::: DATA EXTRACT :::

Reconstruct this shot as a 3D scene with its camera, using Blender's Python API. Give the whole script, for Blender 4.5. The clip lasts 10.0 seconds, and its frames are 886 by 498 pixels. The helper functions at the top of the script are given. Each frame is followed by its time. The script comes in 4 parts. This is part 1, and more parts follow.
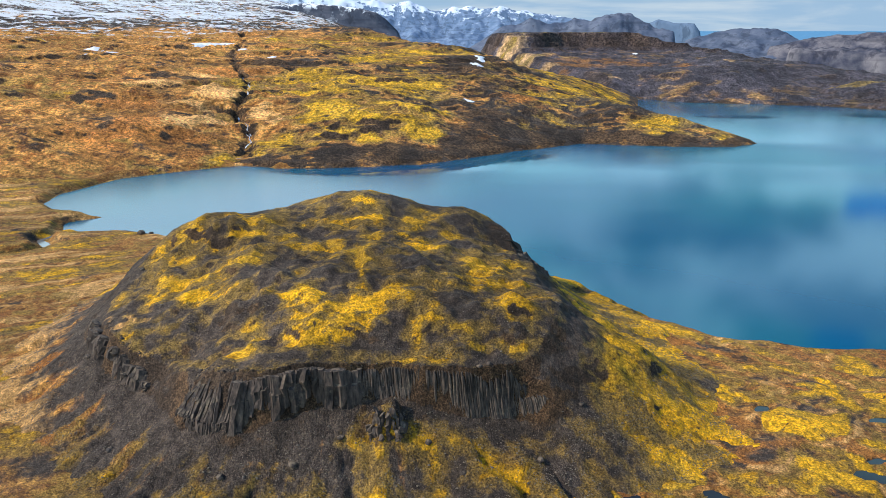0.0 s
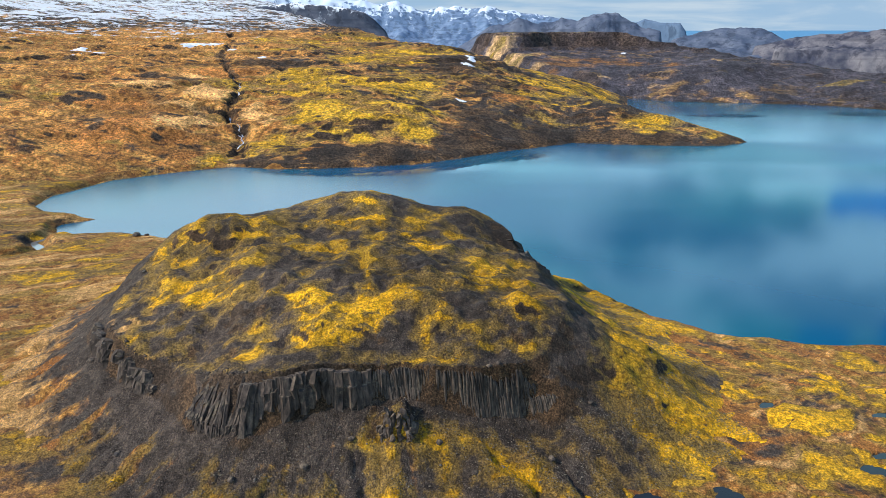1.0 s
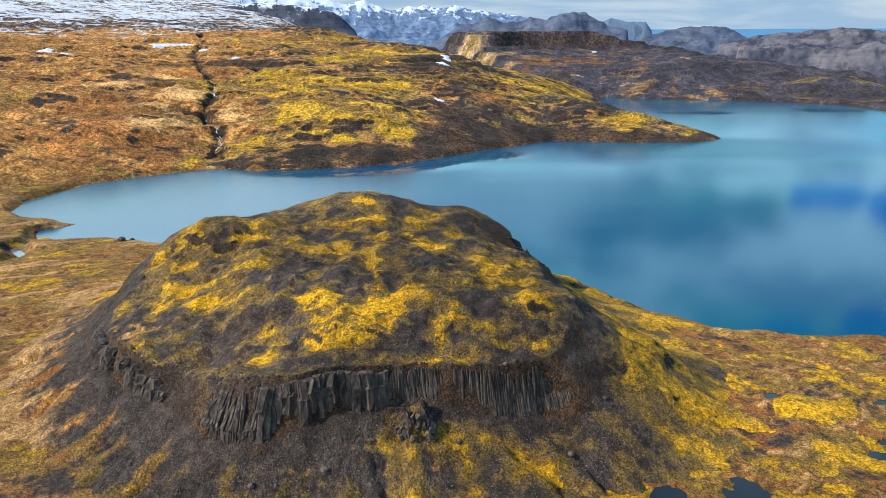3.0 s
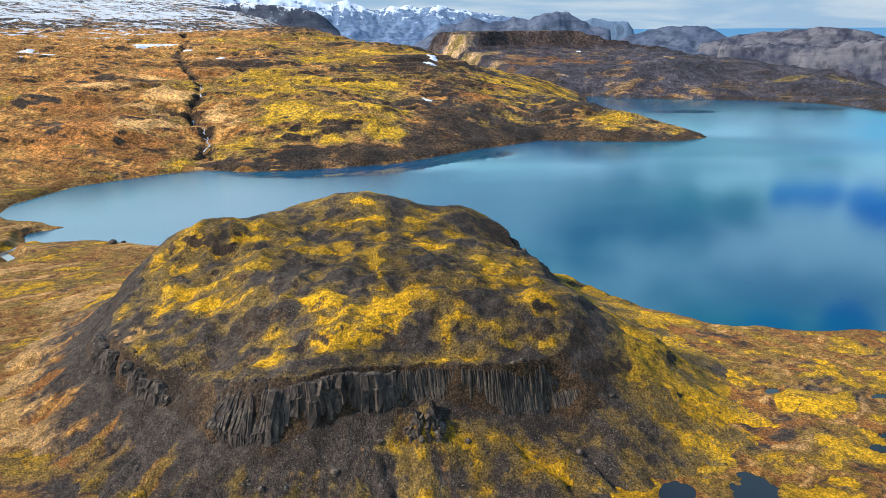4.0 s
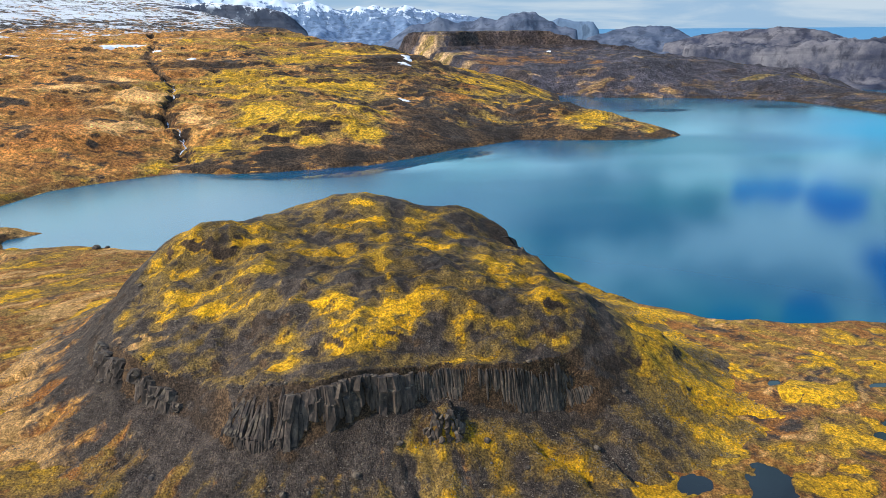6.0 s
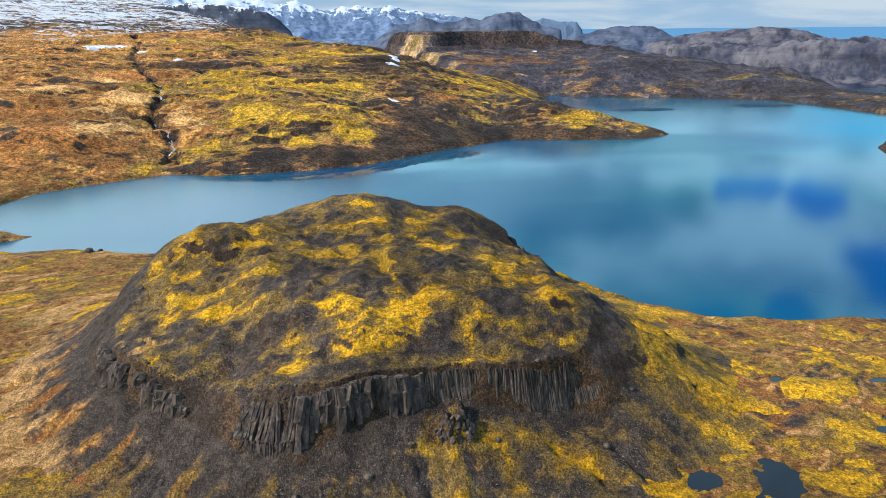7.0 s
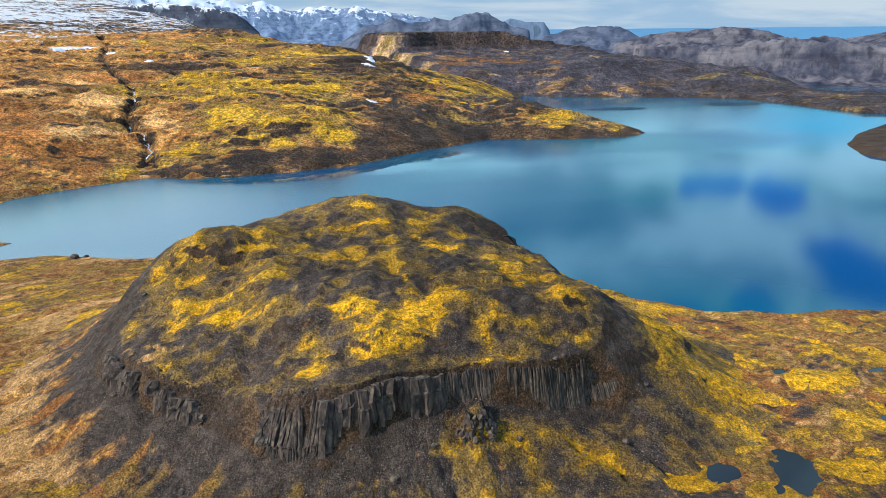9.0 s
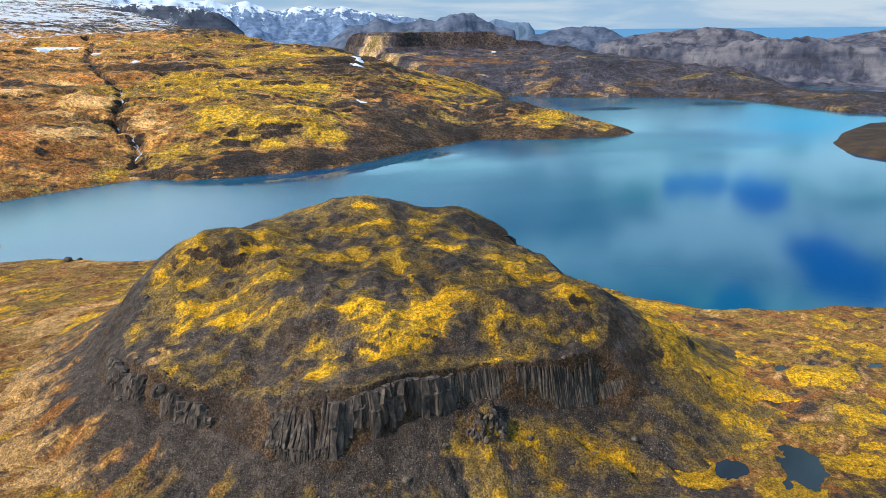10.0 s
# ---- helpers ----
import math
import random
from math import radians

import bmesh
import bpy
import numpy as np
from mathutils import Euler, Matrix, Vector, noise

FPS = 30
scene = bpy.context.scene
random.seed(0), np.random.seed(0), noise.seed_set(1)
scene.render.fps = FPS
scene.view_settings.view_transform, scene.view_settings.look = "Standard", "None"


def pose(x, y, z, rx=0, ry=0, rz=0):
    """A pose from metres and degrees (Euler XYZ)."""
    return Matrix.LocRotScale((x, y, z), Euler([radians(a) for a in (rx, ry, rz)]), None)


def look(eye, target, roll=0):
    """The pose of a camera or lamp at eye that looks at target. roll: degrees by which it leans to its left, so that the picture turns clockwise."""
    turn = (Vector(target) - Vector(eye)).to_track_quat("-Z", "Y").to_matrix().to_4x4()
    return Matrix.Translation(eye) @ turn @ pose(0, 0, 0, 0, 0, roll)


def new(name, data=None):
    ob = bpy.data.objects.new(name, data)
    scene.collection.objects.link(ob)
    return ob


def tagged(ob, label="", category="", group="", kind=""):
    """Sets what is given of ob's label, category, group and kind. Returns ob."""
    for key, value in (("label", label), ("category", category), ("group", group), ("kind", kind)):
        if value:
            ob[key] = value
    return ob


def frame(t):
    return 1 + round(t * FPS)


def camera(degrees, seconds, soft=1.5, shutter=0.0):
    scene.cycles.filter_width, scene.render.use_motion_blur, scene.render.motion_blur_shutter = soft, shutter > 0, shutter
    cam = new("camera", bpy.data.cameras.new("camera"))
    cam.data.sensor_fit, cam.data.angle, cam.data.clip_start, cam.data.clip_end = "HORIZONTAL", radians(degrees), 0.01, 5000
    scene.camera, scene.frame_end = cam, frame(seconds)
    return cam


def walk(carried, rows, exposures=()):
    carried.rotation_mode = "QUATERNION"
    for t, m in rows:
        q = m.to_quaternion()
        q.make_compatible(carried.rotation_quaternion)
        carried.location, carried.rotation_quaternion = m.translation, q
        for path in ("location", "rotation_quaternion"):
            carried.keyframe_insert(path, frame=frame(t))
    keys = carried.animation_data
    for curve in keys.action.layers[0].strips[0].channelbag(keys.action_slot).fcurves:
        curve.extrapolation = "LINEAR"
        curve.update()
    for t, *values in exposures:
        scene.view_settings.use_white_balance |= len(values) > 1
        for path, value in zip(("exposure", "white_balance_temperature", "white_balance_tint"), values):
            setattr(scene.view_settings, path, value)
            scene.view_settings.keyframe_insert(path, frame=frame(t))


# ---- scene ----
cam = camera(66.9, 10.0, soft=0.6)
METRES, EYE, TILT, LEAN, TURN = 48.0, 92.0, -18.0, 0.0, 0.0
ROWS = [
    (0.0, 0.0, 0.0, 0.0, 0.0, 0.0, -0.0),
    (0.5, -0.0437, 0.0001, 0.0002, -0.47, -0.01, 0.19),
    (1.0, -0.0917, 0.0007, 0.0005, -1.0, -0.01, 0.4),
    (1.5, -0.1401, 0.0023, 0.0009, -1.55, -0.03, 0.63),
    (2.0, -0.1889, 0.0042, 0.0015, -2.12, -0.04, 0.85),
    (2.5, -0.2378, 0.0071, 0.0021, -2.81, -0.06, 1.11),
    (4.0, -0.3843, 0.0176, 0.0057, -4.83, -0.14, 1.91),
    (4.5, -0.4342, 0.0226, 0.0071, -5.51, -0.15, 2.12),
    (5.0, -0.4835, 0.0274, 0.009, -6.17, -0.18, 2.36),
    (5.5, -0.5336, 0.0336, 0.0114, -6.82, -0.21, 2.59),
    (7.0, -0.6864, 0.0573, 0.0201, -8.73, -0.29, 3.28),
    (7.5, -0.7378, 0.0661, 0.0228, -9.38, -0.32, 3.49),
    (8.0, -0.7888, 0.0754, 0.026, -10.03, -0.36, 3.72),
    (8.5, -0.8395, 0.085, 0.0295, -10.66, -0.39, 3.93),
    (9.0, -0.8929, 0.0953, 0.0335, -11.3, -0.42, 4.17),
    (9.5, -0.9398, 0.1051, 0.0369, -11.88, -0.45, 4.36),
    (10.0, -0.99, 0.1162, 0.0404, -12.5, -0.48, 4.55),
]
walk(cam, [(t, pose(0, 0, EYE, TILT, LEAN, TURN) @ pose(METRES * x, METRES * y, METRES * z, 90 + pitch, roll, yaw)) for t, x, y, z, yaw, pitch, roll in ROWS], exposures=[(0.0, 0.1), (10.0, 0.1)])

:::

▶ [WHAT THE EXERCISE ASKS] Repeat the lines above exactly, and keep every picture out.

▶ [RESULT OF THE TASK]
Reconstruct this shot as a 3D scene with its camera, using Blender's Python API. Give the whole script, for Blender 4.5. The clip lasts 10.0 seconds, and its frames are 886 by 498 pixels. The helper functions at the top of the script are given. Each frame is followed by its time. The script comes in 4 parts. This is part 1, and more parts follow.
0.0 s
1.0 s
3.0 s
4.0 s
6.0 s
7.0 s
9.0 s
10.0 s
# ---- helpers ----
import math
import random
from math import radians

import bmesh
import bpy
import numpy as np
from mathutils import Euler, Matrix, Vector, noise

FPS = 30
scene = bpy.context.scene
random.seed(0), np.random.seed(0), noise.seed_set(1)
scene.render.fps = FPS
scene.view_settings.view_transform, scene.view_settings.look = "Standard", "None"


def pose(x, y, z, rx=0, ry=0, rz=0):
    """A pose from metres and degrees (Euler XYZ)."""
    return Matrix.LocRotScale((x, y, z), Euler([radians(a) for a in (rx, ry, rz)]), None)


def look(eye, target, roll=0):
    """The pose of a camera or lamp at eye that looks at target. roll: degrees by which it leans to its left, so that the picture turns clockwise."""
    turn = (Vector(target) - Vector(eye)).to_track_quat("-Z", "Y").to_matrix().to_4x4()
    return Matrix.Translation(eye) @ turn @ pose(0, 0, 0, 0, 0, roll)


def new(name, data=None):
    ob = bpy.data.objects.new(name, data)
    scene.collection.objects.link(ob)
    return ob


def tagged(ob, label="", category="", group="", kind=""):
    """Sets what is given of ob's label, category, group and kind. Returns ob."""
    for key, value in (("label", label), ("category", category), ("group", group), ("kind", kind)):
        if value:
            ob[key] = value
    return ob


def frame(t):
    return 1 + round(t * FPS)


def camera(degrees, seconds, soft=1.5, shutter=0.0):
    scene.cycles.filter_width, scene.render.use_motion_blur, scene.render.motion_blur_shutter = soft, shutter > 0, shutter
    cam = new("camera", bpy.data.cameras.new("camera"))
    cam.data.sensor_fit, cam.data.angle, cam.data.clip_start, cam.data.clip_end = "HORIZONTAL", radians(degrees), 0.01, 5000
    scene.camera, scene.frame_end = cam, frame(seconds)
    return cam


def walk(carried, rows, exposures=()):
    carried.rotation_mode = "QUATERNION"
    for t, m in rows:
        q = m.to_quaternion()
        q.make_compatible(carried.rotation_quaternion)
        carried.location, carried.rotation_quaternion = m.translation, q
        for path in ("location", "rotation_quaternion"):
            carried.keyframe_insert(path, frame=frame(t))
    keys = carried.animation_data
    for curve in keys.action.layers[0].strips[0].channelbag(keys.action_slot).fcurves:
        curve.extrapolation = "LINEAR"
        curve.update()
    for t, *values in exposures:
        scene.view_settings.use_white_balance |= len(values) > 1
        for path, value in zip(("exposure", "white_balance_temperature", "white_balance_tint"), values):
            setattr(scene.view_settings, path, value)
            scene.view_settings.keyframe_insert(path, frame=frame(t))


# ---- scene ----
cam = camera(66.9, 10.0, soft=0.6)
METRES, EYE, TILT, LEAN, TURN = 48.0, 92.0, -18.0, 0.0, 0.0
ROWS = [
    (0.0, 0.0, 0.0, 0.0, 0.0, 0.0, -0.0),
    (0.5, -0.0437, 0.0001, 0.0002, -0.47, -0.01, 0.19),
    (1.0, -0.0917, 0.0007, 0.0005, -1.0, -0.01, 0.4),
    (1.5, -0.1401, 0.0023, 0.0009, -1.55, -0.03, 0.63),
    (2.0, -0.1889, 0.0042, 0.0015, -2.12, -0.04, 0.85),
    (2.5, -0.2378, 0.0071, 0.0021, -2.81, -0.06, 1.11),
    (4.0, -0.3843, 0.0176, 0.0057, -4.83, -0.14, 1.91),
    (4.5, -0.4342, 0.0226, 0.0071, -5.51, -0.15, 2.12),
    (5.0, -0.4835, 0.0274, 0.009, -6.17, -0.18, 2.36),
    (5.5, -0.5336, 0.0336, 0.0114, -6.82, -0.21, 2.59),
    (7.0, -0.6864, 0.0573, 0.0201, -8.73, -0.29, 3.28),
    (7.5, -0.7378, 0.0661, 0.0228, -9.38, -0.32, 3.49),
    (8.0, -0.7888, 0.0754, 0.026, -10.03, -0.36, 3.72),
    (8.5, -0.8395, 0.085, 0.0295, -10.66, -0.39, 3.93),
    (9.0, -0.8929, 0.0953, 0.0335, -11.3, -0.42, 4.17),
    (9.5, -0.9398, 0.1051, 0.0369, -11.88, -0.45, 4.36),
    (10.0, -0.99, 0.1162, 0.0404, -12.5, -0.48, 4.55),
]
walk(cam, [(t, pose(0, 0, EYE, TILT, LEAN, TURN) @ pose(METRES * x, METRES * y, METRES * z, 90 + pitch, roll, yaw)) for t, x, y, z, yaw, pitch, roll in ROWS], exposures=[(0.0, 0.1), (10.0, 0.1)])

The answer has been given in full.